Open ggilder opened 6 months ago
Perhaps the prediction endpoint should be declared with def
rather than async def
so that it doesn't block the main thread? (per FastAPI docs)
Hi @ggilder. Thank you so much for taking the time to put together that demo and contributing a possible fix with #1720.
What you're observing is a result of the asynchronous prediction handling introduced by https://github.com/replicate/cog/pull/870 interacting with a more recent change in #1355.
In your demo, adding -H "Prefer: respond-async"
to the original curl
command allows the healthcheck to complete. But I'm not sure how expected / obvious / useful that behavior is.
And as @nickstenning points out in that PR:
There's a
--threads
argument tocog.server.http
and I believe that it functions as a concurrency control for the synchronous prediction create endpoint.

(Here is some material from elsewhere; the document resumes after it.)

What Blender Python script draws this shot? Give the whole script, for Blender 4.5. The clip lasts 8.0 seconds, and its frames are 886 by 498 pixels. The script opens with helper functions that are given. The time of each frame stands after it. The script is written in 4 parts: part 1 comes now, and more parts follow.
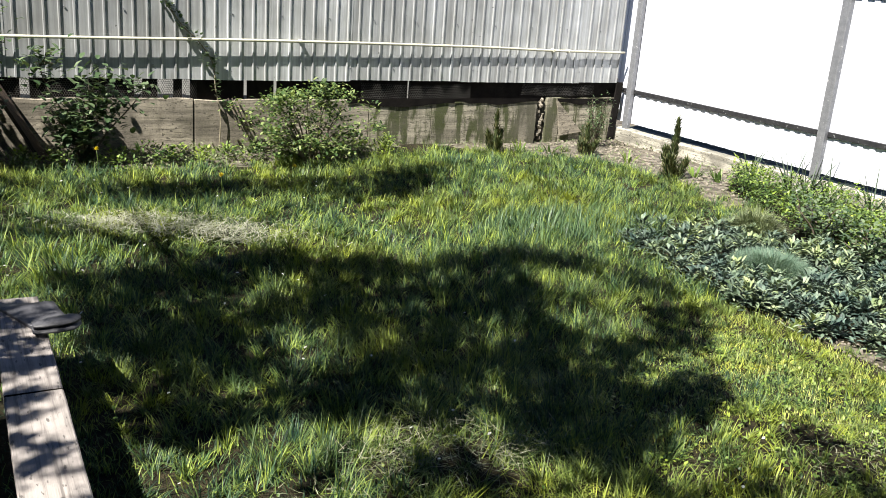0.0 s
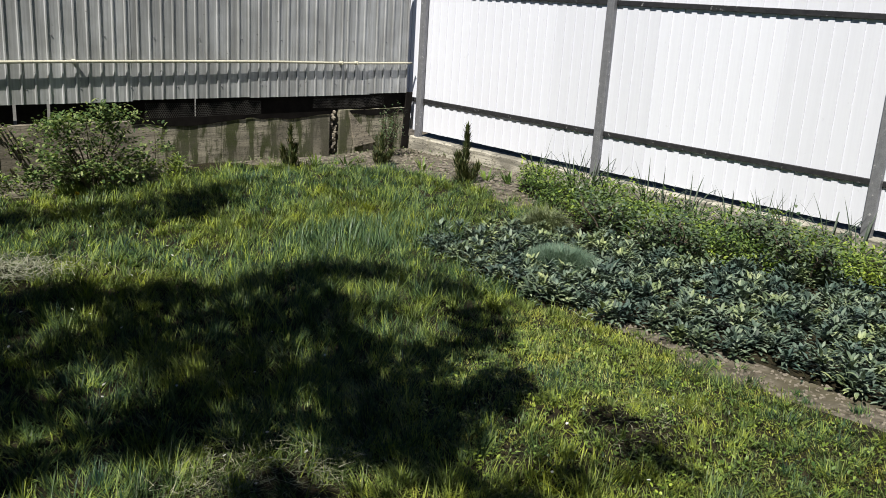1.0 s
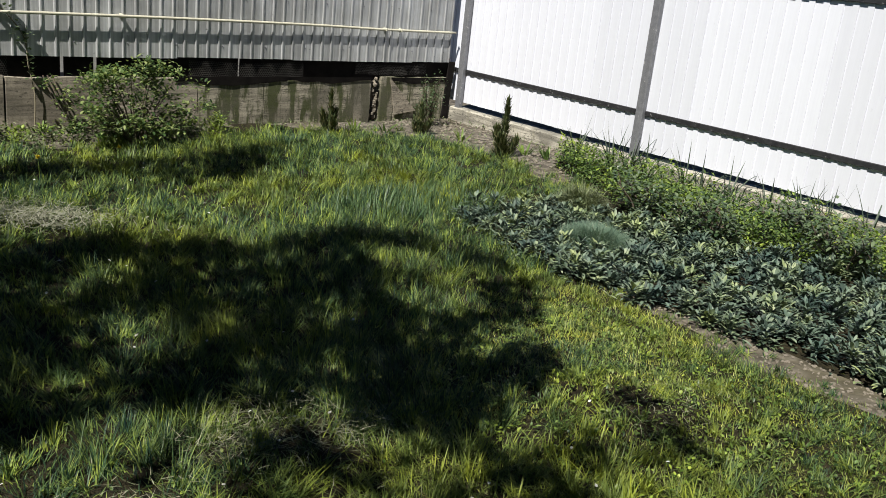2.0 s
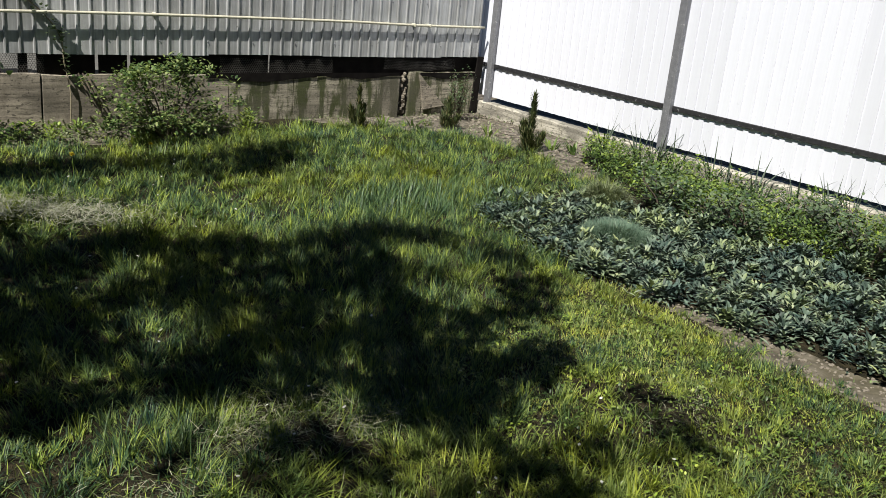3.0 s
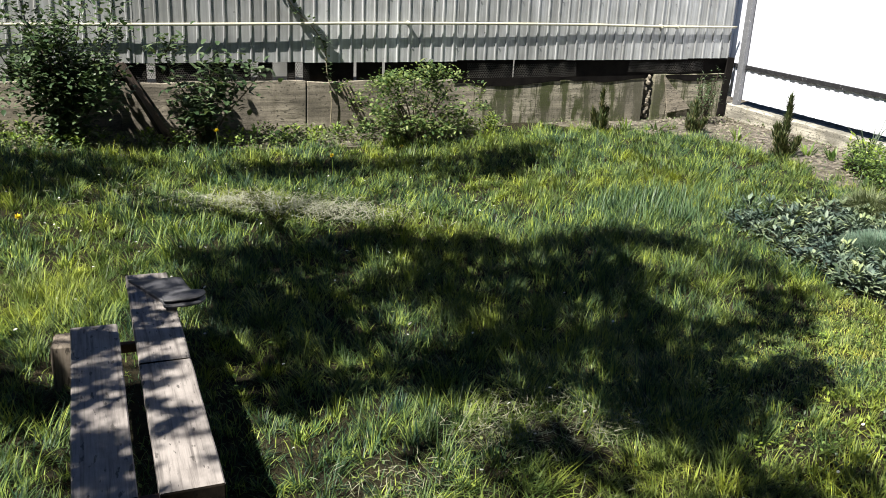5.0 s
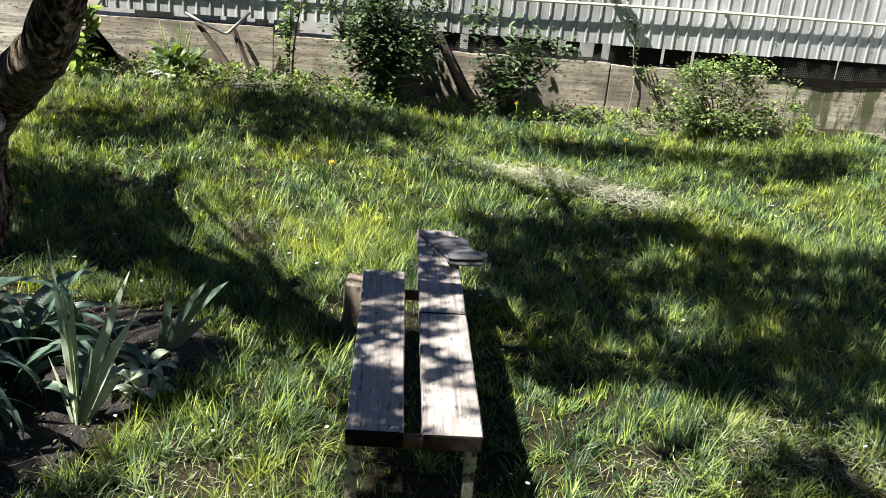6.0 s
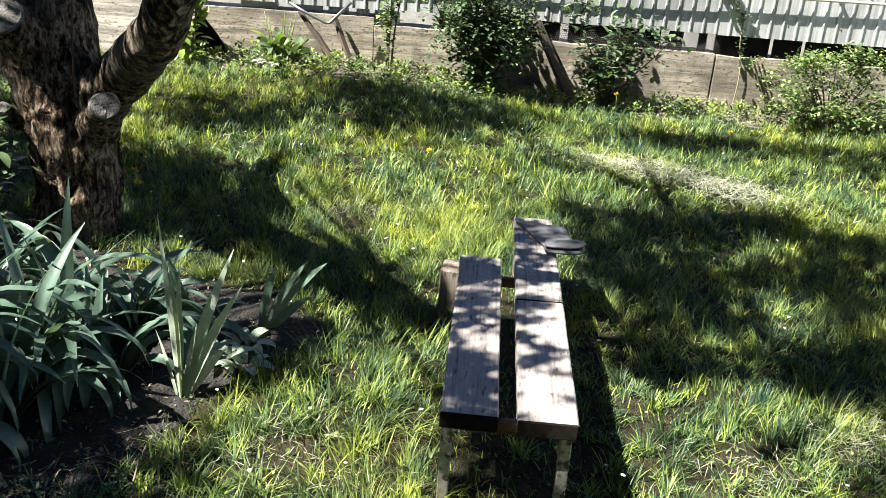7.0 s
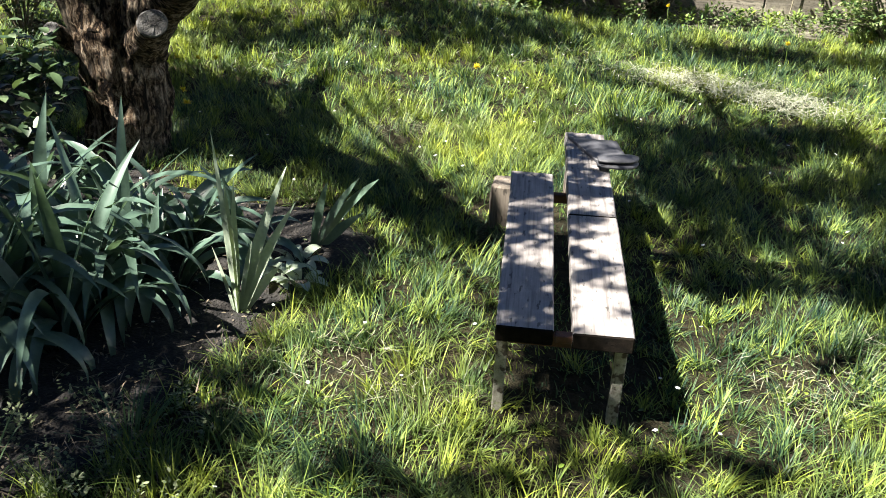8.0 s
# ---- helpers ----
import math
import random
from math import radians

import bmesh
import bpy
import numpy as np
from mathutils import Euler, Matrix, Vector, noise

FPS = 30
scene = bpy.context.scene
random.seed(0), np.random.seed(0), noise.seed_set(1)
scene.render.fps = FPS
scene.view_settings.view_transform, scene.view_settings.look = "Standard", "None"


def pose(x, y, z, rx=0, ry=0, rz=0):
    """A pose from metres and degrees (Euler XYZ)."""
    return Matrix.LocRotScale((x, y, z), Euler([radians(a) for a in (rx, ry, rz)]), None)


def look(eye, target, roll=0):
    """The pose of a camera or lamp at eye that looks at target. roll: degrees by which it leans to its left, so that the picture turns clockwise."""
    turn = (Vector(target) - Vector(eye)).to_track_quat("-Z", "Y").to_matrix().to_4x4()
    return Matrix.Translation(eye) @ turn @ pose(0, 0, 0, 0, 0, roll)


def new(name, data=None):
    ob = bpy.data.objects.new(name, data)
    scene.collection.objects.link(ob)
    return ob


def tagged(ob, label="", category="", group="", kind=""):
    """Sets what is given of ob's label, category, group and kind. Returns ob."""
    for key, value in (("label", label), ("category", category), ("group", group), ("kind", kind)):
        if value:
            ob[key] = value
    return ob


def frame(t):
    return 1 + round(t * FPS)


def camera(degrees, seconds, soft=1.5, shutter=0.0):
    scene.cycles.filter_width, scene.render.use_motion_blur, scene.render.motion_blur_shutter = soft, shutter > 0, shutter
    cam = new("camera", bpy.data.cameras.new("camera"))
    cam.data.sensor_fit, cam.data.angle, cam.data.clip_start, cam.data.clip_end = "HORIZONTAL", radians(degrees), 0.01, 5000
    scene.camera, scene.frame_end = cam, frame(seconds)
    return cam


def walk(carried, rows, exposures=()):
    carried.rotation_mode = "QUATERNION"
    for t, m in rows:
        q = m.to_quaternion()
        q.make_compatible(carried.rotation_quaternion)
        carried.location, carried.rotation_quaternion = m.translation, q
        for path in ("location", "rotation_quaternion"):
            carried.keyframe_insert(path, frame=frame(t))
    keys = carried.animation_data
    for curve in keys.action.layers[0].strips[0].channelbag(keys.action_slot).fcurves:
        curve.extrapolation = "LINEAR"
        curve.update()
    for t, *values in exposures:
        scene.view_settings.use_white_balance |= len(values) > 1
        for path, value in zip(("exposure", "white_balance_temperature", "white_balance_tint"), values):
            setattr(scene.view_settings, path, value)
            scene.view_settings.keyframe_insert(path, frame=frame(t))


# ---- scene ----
cam = camera(52.7, 8.0, soft=0.65)
PATH = [
    (0, (-6.599, -7.591, 1.603), (-5.624, -5.946, 1.018), 4.4),
    (0.2, (-6.594, -7.591, 1.601), (-5.479, -6.029, 1.039), 4.0),
    (0.5, (-6.591, -7.595, 1.599), (-5.331, -6.145, 1.042), 3.9),
    (0.8, (-6.599, -7.605, 1.609), (-5.298, -6.186, 1.067), 3.28),
    (1, (-6.604, -7.608, 1.615), (-5.275, -6.212, 1.083), 3.6),
    (1.2, (-6.604, -7.608, 1.613), (-5.283, -6.209, 1.067), 3.42),
    (1.5, (-6.604, -7.605, 1.605), (-5.288, -6.207, 1.045), 4.4),
    (1.7, (-6.615, -7.6, 1.601), (-5.315, -6.198, 1.016), 5.5),
    (2.8, (-6.558, -7.725, 1.673), (-5.368, -6.24, 1.056), 5.5),
    (3, (-6.577, -7.719, 1.673), (-5.378, -6.245, 1.048), 5.6),
    (3.2, (-6.581, -7.719, 1.676), (-5.404, -6.231, 1.045), 4.98),
    (3.5, (-6.582, -7.72, 1.681), (-5.442, -6.194, 1.072), 5.1),
    (3.7, (-6.579, -7.716, 1.681), (-5.488, -6.152, 1.08), 4.02),
    (4, (-6.574, -7.708, 1.681), (-5.523, -6.128, 1.047), 3.0),
    (4.2, (-6.583, -7.707, 1.685), (-5.565, -6.116, 1.028), 2.2),
    (5.3, (-6.641, -7.704, 1.66), (-6.056, -5.91, 0.997), 3.7),
    (5.5, (-6.641, -7.674, 1.643), (-6.194, -5.848, 0.961), 4.1),
    (5.8, (-6.654, -7.703, 1.653), (-6.405, -5.849, 0.945), 4.48),
    (6, (-6.669, -7.72, 1.659), (-6.5, -5.864, 0.933), 5.0),
    (6.2, (-6.681, -7.722, 1.655), (-6.568, -5.86, 0.933), 5.42),
    (6.5, (-6.689, -7.722, 1.641), (-6.706, -5.859, 0.911), 5.2),
    (6.8, (-6.688, -7.718, 1.629), (-6.753, -5.876, 0.854), 4.59),
    (7, (-6.687, -7.716, 1.626), (-6.721, -5.864, 0.872), 4.1),
    (7.2, (-6.693, -7.718, 1.626), (-6.708, -5.863, 0.878), 3.63),
    (7.5, (-6.71, -7.721, 1.627), (-6.723, -5.875, 0.856), 3.6),
    (7.7, (-6.716, -7.72, 1.621), (-6.793, -5.901, 0.793), 2.83),
    (7.8, (-6.718, -7.718, 1.615), (-6.804, -5.915, 0.755), 2.78),
    (8, (-6.719, -7.715, 1.599), (-6.834, -5.941, 0.682), 2.6),
]
EXPOSURES = [(0, 1.5), (0.5, 0.9), (1, 0.55), (3, 0.65), (4.2, 0.85), (5.5, 1.53), (6.5, 2.13), (7.5, 2.3), (8, 2.24)]
walk(cam, [(t, look(eye, target, roll)) for t, eye, target, roll in PATH], EXPOSURES)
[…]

@technillogue You have more context about this change and async Python in general. Do you think we should reconsider #1355? Or is that a prerequisite for the async
branch we're working to merge?
I think there's definitely a use case here for running (synchronous) predictions on multiple VMs and check each one's readiness for additional work. The Prefer
header is interesting but requiring use of webhooks isn't necessarily ideal.
Thanks for pointing out #1355 ; as I noted in https://github.com/replicate/cog/pull/1720 the change would change the behavior (ability to "use the network socket's accept queue as a mechanism to queue up work" as @nickstenning mentions in #1355 ). Whichever behavior is chosen (or even if there's an option to make it a user choice), I think this could be better documented as right now it's something you have to just discover by accident while using cog. :)
Hi, I'm trying to use cog to build images I can run in a kubernetes cluster. I'm seeing an issue where I can't query the state of each pod (e.g. using the
/health-check
endpoint that cog defines) while a prediction is running.I have a simple demonstration here: https://github.com/ggilder/cog-health-check-test
You can run the above on Docker Desktop. It's basically the cog "hello world" example with a sleep added to simulate a long-running prediction. The test script hits the prediction endpoint and then attempts to hit the health check endpoint, but the server waits for the prediction to complete before handling the health check, which doesn't seem to match the intended behavior (since e.g. the health state is defined to allow a "busy" state).
Am I missing something that would allow the server to respond to health checks during predictions?